Exercise materials:
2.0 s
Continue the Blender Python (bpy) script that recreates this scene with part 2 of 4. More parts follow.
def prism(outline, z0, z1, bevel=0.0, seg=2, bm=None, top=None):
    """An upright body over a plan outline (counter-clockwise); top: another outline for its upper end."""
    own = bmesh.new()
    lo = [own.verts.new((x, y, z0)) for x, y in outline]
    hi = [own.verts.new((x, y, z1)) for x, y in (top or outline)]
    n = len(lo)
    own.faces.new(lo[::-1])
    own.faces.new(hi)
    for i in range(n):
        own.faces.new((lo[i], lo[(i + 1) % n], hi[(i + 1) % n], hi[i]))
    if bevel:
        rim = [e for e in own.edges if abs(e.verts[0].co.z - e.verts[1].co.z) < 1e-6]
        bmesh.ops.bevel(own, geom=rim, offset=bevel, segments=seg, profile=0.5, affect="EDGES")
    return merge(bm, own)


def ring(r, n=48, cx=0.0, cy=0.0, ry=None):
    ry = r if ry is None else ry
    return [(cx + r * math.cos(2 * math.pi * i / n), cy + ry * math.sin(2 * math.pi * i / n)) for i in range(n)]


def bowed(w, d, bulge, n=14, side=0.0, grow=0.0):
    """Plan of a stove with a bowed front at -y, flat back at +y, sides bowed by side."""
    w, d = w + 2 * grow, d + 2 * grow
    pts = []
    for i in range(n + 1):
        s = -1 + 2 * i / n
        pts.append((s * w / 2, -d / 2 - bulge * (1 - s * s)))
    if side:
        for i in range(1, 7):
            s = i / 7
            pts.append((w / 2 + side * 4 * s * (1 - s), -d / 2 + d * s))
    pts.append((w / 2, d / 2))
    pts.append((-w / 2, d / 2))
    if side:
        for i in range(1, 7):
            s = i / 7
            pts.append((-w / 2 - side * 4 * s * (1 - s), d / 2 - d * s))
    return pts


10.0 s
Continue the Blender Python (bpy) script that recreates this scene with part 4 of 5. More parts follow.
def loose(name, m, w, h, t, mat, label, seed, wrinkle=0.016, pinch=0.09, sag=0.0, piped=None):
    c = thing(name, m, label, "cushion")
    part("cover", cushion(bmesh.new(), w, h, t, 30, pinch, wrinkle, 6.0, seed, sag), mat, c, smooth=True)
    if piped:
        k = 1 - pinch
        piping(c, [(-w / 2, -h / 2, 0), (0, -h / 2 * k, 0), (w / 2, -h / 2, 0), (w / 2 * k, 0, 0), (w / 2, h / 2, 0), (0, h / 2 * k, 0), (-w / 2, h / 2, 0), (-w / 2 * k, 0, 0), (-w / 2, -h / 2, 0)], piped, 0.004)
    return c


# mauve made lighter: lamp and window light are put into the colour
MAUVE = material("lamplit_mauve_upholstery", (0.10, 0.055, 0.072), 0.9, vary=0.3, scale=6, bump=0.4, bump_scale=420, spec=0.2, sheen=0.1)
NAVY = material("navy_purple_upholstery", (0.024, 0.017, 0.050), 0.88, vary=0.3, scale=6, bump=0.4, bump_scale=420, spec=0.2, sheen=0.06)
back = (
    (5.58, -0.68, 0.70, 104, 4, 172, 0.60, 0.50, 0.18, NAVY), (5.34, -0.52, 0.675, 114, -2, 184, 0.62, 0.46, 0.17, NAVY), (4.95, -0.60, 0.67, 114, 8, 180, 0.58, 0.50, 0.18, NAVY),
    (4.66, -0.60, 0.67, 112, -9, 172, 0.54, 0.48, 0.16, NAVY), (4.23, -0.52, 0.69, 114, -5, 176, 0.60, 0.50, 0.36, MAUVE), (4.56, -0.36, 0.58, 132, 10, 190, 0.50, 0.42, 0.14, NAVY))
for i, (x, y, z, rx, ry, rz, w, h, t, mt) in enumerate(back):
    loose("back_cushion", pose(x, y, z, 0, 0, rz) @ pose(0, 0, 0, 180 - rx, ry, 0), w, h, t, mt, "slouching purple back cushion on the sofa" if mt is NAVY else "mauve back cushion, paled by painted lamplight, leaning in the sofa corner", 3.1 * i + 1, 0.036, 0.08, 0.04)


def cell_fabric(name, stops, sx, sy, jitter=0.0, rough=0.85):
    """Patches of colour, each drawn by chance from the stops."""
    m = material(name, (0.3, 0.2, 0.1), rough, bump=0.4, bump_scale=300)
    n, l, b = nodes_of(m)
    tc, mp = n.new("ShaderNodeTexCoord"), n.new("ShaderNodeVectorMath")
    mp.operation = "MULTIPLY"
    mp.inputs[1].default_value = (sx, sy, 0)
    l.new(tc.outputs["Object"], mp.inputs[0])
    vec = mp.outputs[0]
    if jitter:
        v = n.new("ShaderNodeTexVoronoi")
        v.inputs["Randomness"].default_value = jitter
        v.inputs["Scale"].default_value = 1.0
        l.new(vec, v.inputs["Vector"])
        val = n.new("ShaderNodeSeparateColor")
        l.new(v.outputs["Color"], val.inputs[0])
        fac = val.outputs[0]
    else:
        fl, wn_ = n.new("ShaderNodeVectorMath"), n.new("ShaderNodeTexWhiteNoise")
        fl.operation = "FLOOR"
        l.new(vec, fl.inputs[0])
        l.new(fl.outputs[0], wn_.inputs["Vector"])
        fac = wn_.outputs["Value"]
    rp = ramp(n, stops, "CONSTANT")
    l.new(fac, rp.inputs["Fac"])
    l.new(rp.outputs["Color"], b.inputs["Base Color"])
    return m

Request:
Reproduce every line of the data verbatim.

Output:
2.0 s
Continue the Blender Python (bpy) script that recreates this scene with part 2 of 4. More parts follow.
def prism(outline, z0, z1, bevel=0.0, seg=2, bm=None, top=None):
    """An upright body over a plan outline (counter-clockwise); top: another outline for its upper end."""
    own = bmesh.new()
    lo = [own.verts.new((x, y, z0)) for x, y in outline]
    hi = [own.verts.new((x, y, z1)) for x, y in (top or outline)]
    n = len(lo)
    own.faces.new(lo[::-1])
    own.faces.new(hi)
    for i in range(n):
        own.faces.new((lo[i], lo[(i + 1) % n], hi[(i + 1) % n], hi[i]))
    if bevel:
        rim = [e for e in own.edges if abs(e.verts[0].co.z - e.verts[1].co.z) < 1e-6]
        bmesh.ops.bevel(own, geom=rim, offset=bevel, segments=seg, profile=0.5, affect="EDGES")
    return merge(bm, own)


def ring(r, n=48, cx=0.0, cy=0.0, ry=None):
    ry = r if ry is None else ry
    return [(cx + r * math.cos(2 * math.pi * i / n), cy + ry * math.sin(2 * math.pi * i / n)) for i in range(n)]


def bowed(w, d, bulge, n=14, side=0.0, grow=0.0):
    """Plan of a stove with a bowed front at -y, flat back at +y, sides bowed by side."""
    w, d = w + 2 * grow, d + 2 * grow
    pts = []
    for i in range(n + 1):
        s = -1 + 2 * i / n
        pts.append((s * w / 2, -d / 2 - bulge * (1 - s * s)))
    if side:
        for i in range(1, 7):
            s = i / 7
            pts.append((w / 2 + side * 4 * s * (1 - s), -d / 2 + d * s))
    pts.append((w / 2, d / 2))
    pts.append((-w / 2, d / 2))
    if side:
        for i in range(1, 7):
            s = i / 7
            pts.append((-w / 2 - side * 4 * s * (1 - s), d / 2 - d * s))
    return pts


10.0 s
Continue the Blender Python (bpy) script that recreates this scene with part 4 of 5. More parts follow.
def loose(name, m, w, h, t, mat, label, seed, wrinkle=0.016, pinch=0.09, sag=0.0, piped=None):
    c = thing(name, m, label, "cushion")
    part("cover", cushion(bmesh.new(), w, h, t, 30, pinch, wrinkle, 6.0, seed, sag), mat, c, smooth=True)
    if piped:
        k = 1 - pinch
        piping(c, [(-w / 2, -h / 2, 0), (0, -h / 2 * k, 0), (w / 2, -h / 2, 0), (w / 2 * k, 0, 0), (w / 2, h / 2, 0), (0, h / 2 * k, 0), (-w / 2, h / 2, 0), (-w / 2 * k, 0, 0), (-w / 2, -h / 2, 0)], piped, 0.004)
    return c


# mauve made lighter: lamp and window light are put into the colour
MAUVE = material("lamplit_mauve_upholstery", (0.10, 0.055, 0.072), 0.9, vary=0.3, scale=6, bump=0.4, bump_scale=420, spec=0.2, sheen=0.1)
NAVY = material("navy_purple_upholstery", (0.024, 0.017, 0.050), 0.88, vary=0.3, scale=6, bump=0.4, bump_scale=420, spec=0.2, sheen=0.06)
back = (
    (5.58, -0.68, 0.70, 104, 4, 172, 0.60, 0.50, 0.18, NAVY), (5.34, -0.52, 0.675, 114, -2, 184, 0.62, 0.46, 0.17, NAVY), (4.95, -0.60, 0.67, 114, 8, 180, 0.58, 0.50, 0.18, NAVY),
    (4.66, -0.60, 0.67, 112, -9, 172, 0.54, 0.48, 0.16, NAVY), (4.23, -0.52, 0.69, 114, -5, 176, 0.60, 0.50, 0.36, MAUVE), (4.56, -0.36, 0.58, 132, 10, 190, 0.50, 0.42, 0.14, NAVY))
for i, (x, y, z, rx, ry, rz, w, h, t, mt) in enumerate(back):
    loose("back_cushion", pose(x, y, z, 0, 0, rz) @ pose(0, 0, 0, 180 - rx, ry, 0), w, h, t, mt, "slouching purple back cushion on the sofa" if mt is NAVY else "mauve back cushion, paled by painted lamplight, leaning in the sofa corner", 3.1 * i + 1, 0.036, 0.08, 0.04)


def cell_fabric(name, stops, sx, sy, jitter=0.0, rough=0.85):
    """Patches of colour, each drawn by chance from the stops."""
    m = material(name, (0.3, 0.2, 0.1), rough, bump=0.4, bump_scale=300)
    n, l, b = nodes_of(m)
    tc, mp = n.new("ShaderNodeTexCoord"), n.new("ShaderNodeVectorMath")
    mp.operation = "MULTIPLY"
    mp.inputs[1].default_value = (sx, sy, 0)
    l.new(tc.outputs["Object"], mp.inputs[0])
    vec = mp.outputs[0]
    if jitter:
        v = n.new("ShaderNodeTexVoronoi")
        v.inputs["Randomness"].default_value = jitter
        v.inputs["Scale"].default_value = 1.0
        l.new(vec, v.inputs["Vector"])
        val = n.new("ShaderNodeSeparateColor")
        l.new(v.outputs["Color"], val.inputs[0])
        fac = val.outputs[0]
    else:
        fl, wn_ = n.new("ShaderNodeVectorMath"), n.new("ShaderNodeTexWhiteNoise")
        fl.operation = "FLOOR"
        l.new(vec, fl.inputs[0])
        l.new(fl.outputs[0], wn_.inputs["Vector"])
        fac = wn_.outputs["Value"]
    rp = ramp(n, stops, "CONSTANT")
    l.new(fac, rp.inputs["Fac"])
    l.new(rp.outputs["Color"], b.inputs["Base Color"])
    return m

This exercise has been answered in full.